Cary has not done anything alone, of course, but another of her virtues is that she knows how to organize collaborative teams. She always has many good wills because the rumba is truly popular. It is incontestable that, of all the people involved in the production of music in Cuba - which are not few - it is to her that we owe many of those dedicated to Cuban rumba. In recent decades, no one has done more in the institutions and the media to gain space and prestige for this, the most Cuban of genres.
Perhaps the most spectacular achievement in this regard was the designation of the rumba as Intangible Heritage of Humanity by Unesco, a process that took years, and which began with community initiatives to declare the rumba National Heritage. It was obviously not the work of a single person, but if we had to point out one among all to whom this achievement is due, you already know who I am talking about, reader.

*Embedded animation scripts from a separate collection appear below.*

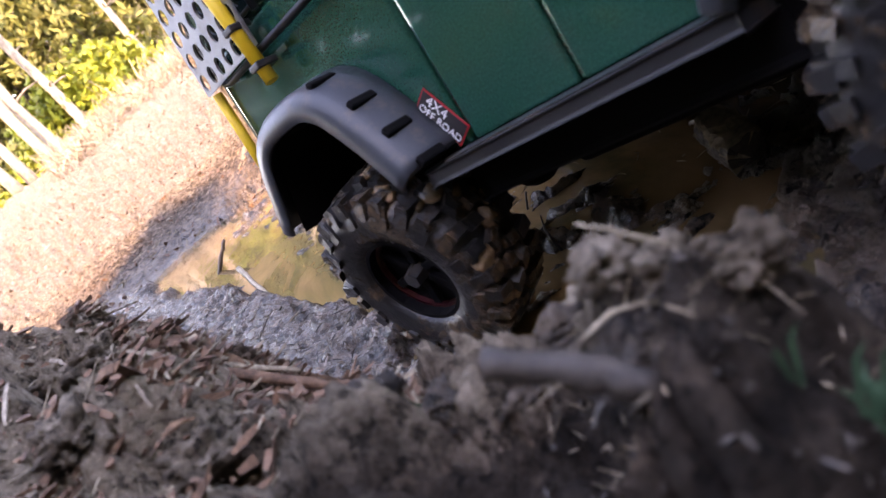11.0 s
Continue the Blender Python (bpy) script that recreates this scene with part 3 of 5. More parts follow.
def tyre_mesh():
    """A fat off-road tyre: rounded carcass, sidewall ribs and three rows of chunky lugs."""
    bm = bmesh.new()
    prof = [(R_RIM, -0.019), (0.034, -0.0215), (0.044, -0.0225), (0.051, -0.020), (0.0535, -0.013), (0.0540, 0.0), (0.0535, 0.013), (0.051, 0.020), (0.044, 0.0225), (0.034, 0.0215), (R_RIM, 0.019)]
    n = 48
    rows = [[bm.verts.new((r * math.cos(2 * math.pi * k / n), y, r * math.sin(2 * math.pi * k / n))) for k in range(n)] for r, y in prof]
    for a, b in zip(rows, rows[1:] + rows[:1]):
        for k in range(n):
            bm.faces.new((a[k], b[k], b[(k + 1) % n], a[(k + 1) % n])).smooth = True

    def lug(ang, y, half_y, half_t, base, top, skew, tilt=0.0):
        m = pose(0, 0, 0, 0, -math.degrees(ang), 0)
        v = []
        for rr, k in ((base, 1.0), (top, 0.82)):
            for sy, st in ((-1, -1), (1, -1), (1, 1), (-1, 1)):
                yy = y + sy * half_y * k
                v.append(bm.verts.new(m @ Vector((rr - tilt * abs(yy) ** 2, yy, st * half_t * k + skew * (yy - y)))))
        for f in ((0, 1, 5, 4), (1, 2, 6, 5), (2, 3, 7, 6), (3, 0, 4, 7), (4, 5, 6, 7)):
            bm.faces.new([v[i] for i in f])
    count = 26
    for k in range(count):
        a = 2 * math.pi * k / count
        odd = k % 2
        lug(a, -0.0045, 0.0042, 0.0040, 0.052, R_TYRE, 0.5 if odd else -0.2)
        lug(a + 0.12, 0.0045, 0.0042, 0.0040, 0.052, R_TYRE, 0.5 if odd else -0.2)
        for s in (-1, 1):
            lug(a + 0.06 + (0.03 if odd else 0), s * (0.0165 if odd else 0.0155), 0.0062, 0.0038, 0.049, R_TYRE - 0.0012, 0.15 * s)
            # shoulder blocks that run down the sidewall
            m = pose(0, 0, 0, 0, -math.degrees(a + 0.06), 0)
            q = []
            for rr, yy in ((0.0555, 0.0205), (0.043 if odd else 0.047, 0.0245)):
                for dy, st in ((0, -1), (0, 1), (-0.004, 1), (-0.004, -1)):
                    q.append(bm.verts.new(m @ Vector((rr, s * (yy + dy), st * 0.0030))))
            for f in ((0, 1, 5, 4), (1, 2, 6, 5), (3, 0, 4, 7), (0, 1, 2, 3), (4, 5, 6, 7)):
                bm.faces.new([q[i] for i in f])
    bmesh.ops.recalc_face_normals(bm, faces=bm.faces)
    return bm


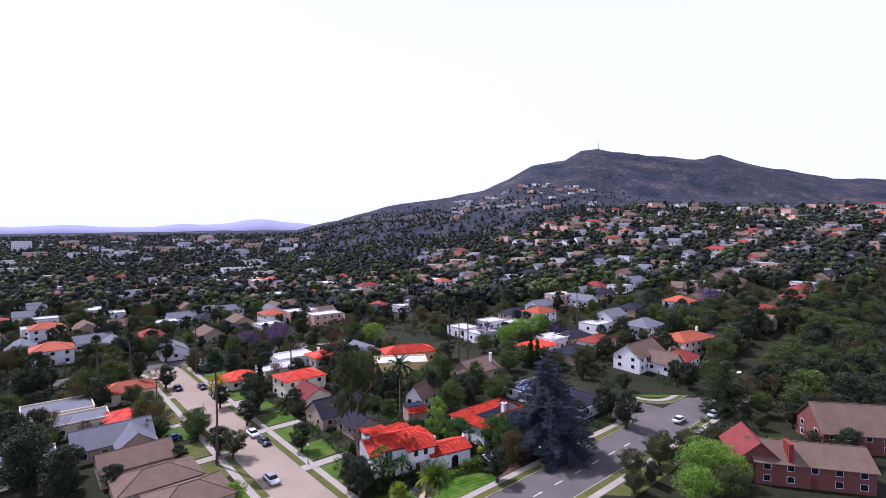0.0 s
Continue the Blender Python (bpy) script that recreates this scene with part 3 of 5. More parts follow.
SL = 0.345
RV = 5.3
RZH = EA + SL * RV
tiled([(-5.15, 1.08), (-0.12, 1.08), (-0.12, -0.05), (5.95, -0.05), (6.35, 1.65), (2.65, RV), (-5.15, RV)], (0, 0, EA), SL, home, single=300)
tiled([(-7.1, 1.08), (-5.17, 1.08), (-5.17, RV), (-7.1, RV)], (0, 0, EA - 0.32), SL, home)
tiled([(-5.15, RV), (2.65, RV), (6.35, 9.0), (-5.15, 9.2)], (0, RV, RZH), SL, home, up=(0, -1))
tiled([(6.35, 1.65), (7.0, 4.0), (7.0, 7.0), (6.35, 9.0), (2.65, RV)], (2.65, RV, RZH), 0.33, home, up=(-1, 0))
ridge_tiles((-5.2, RV, RZH + 0.05), (2.65, RV, RZH + 0.05), home)
ridge_tiles((2.65, RV, RZH + 0.05), (6.35, 1.65, EA + SL * 1.65 + 0.06), home)
# rear wings
tiled([(-0.6, 9.0), (2.2, 6.4), (2.2, 10.5), (-0.6, 12.4)], (2.2, 10, 6.68 + Z), 0.4, home, up=(1, 0))
tiled([(2.2, 6.4), (5.0, 8.6), (5.0, 12.4), (2.2, 10.5)], (2.2, 10, 6.68 + Z), 0.4, home, up=(-1, 0))
ridge_tiles((2.2, 5.5, 6.74 + Z), (2.2, 10.5, 6.74 + Z), home)
tiled([(-5.0, 9.07), (-2.6, 7.0), (-2.6, 11.0), (-5.0, 13.2)], (-2.6, 9, 6.55 + Z), 0.3, home, up=(1, 0))
tiled([(-2.6, 7.0), (-0.2, 9.07), (-0.2, 13.2), (-2.6, 11.0)], (-2.6, 9, 6.55 + Z), 0.3, home, up=(-1, 0))
ridge_tiles((-2.6, 7.0, 6.6 + Z), (-2.6, 11.0, 6.6 + Z), home)
# low wing
tiled([(4.45, -0.45), (13.85, -0.45), (13.85, 2.55), (6.0, 2.55), (5.6, 0.6), (4.45, 0.25)], (0, -0.45, CE), 0.32, home, single=240)
tiled([(5.6, 2.55), (13.85, 2.55), (13.85, 5.5), (5.6, 5.5)], (0, 2.55, CE + 0.96), 0.32, home, up=(0, -1))
ridge_tiles((6.6, 2.55, CE + 1.01), (13.9, 2.55, CE + 1.01), home)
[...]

It was and continues to host what until now are the only television series in the world dedicated to rumba: two seasons of En Clave de Rumba, followed by Caminos de la Rumba and a new one will be added soon, in the pre-production phase: La Rumba Soy Yo.
She has contributed a lot to an entire generation of new rumberos that has emerged throughout Cuba among them, Rumbávila (Ciego de Ávila), Ochareo (Cienfuegos), Timbalaye (Havana), and of course Rumbatimba (affiliated with Los Muñequitos). She has advised them, has helped them to play in the capital, has produced records and concerts for them and has presented them to foreign businessmen. And she has proudly seen his creative development.
Across the country, Cary Diez has cultivated relationships with an impressive number of community projects, both religious and cultural. Either working with the güineros from the Patio de Tata Güines in their De Acera a Acera project, or visiting religious dynasties in temple houses in Matanzas, or assisting a child bembé in the extraordinary Yoruba community of Central Álava in Colón, or the Cabildo Kunalumbo in Sagua la Grande, or witnessing the beautiful project of Haitian roots in Cueto, or many more, she is building a network, raising councils. And she doesn't stop. Watch out.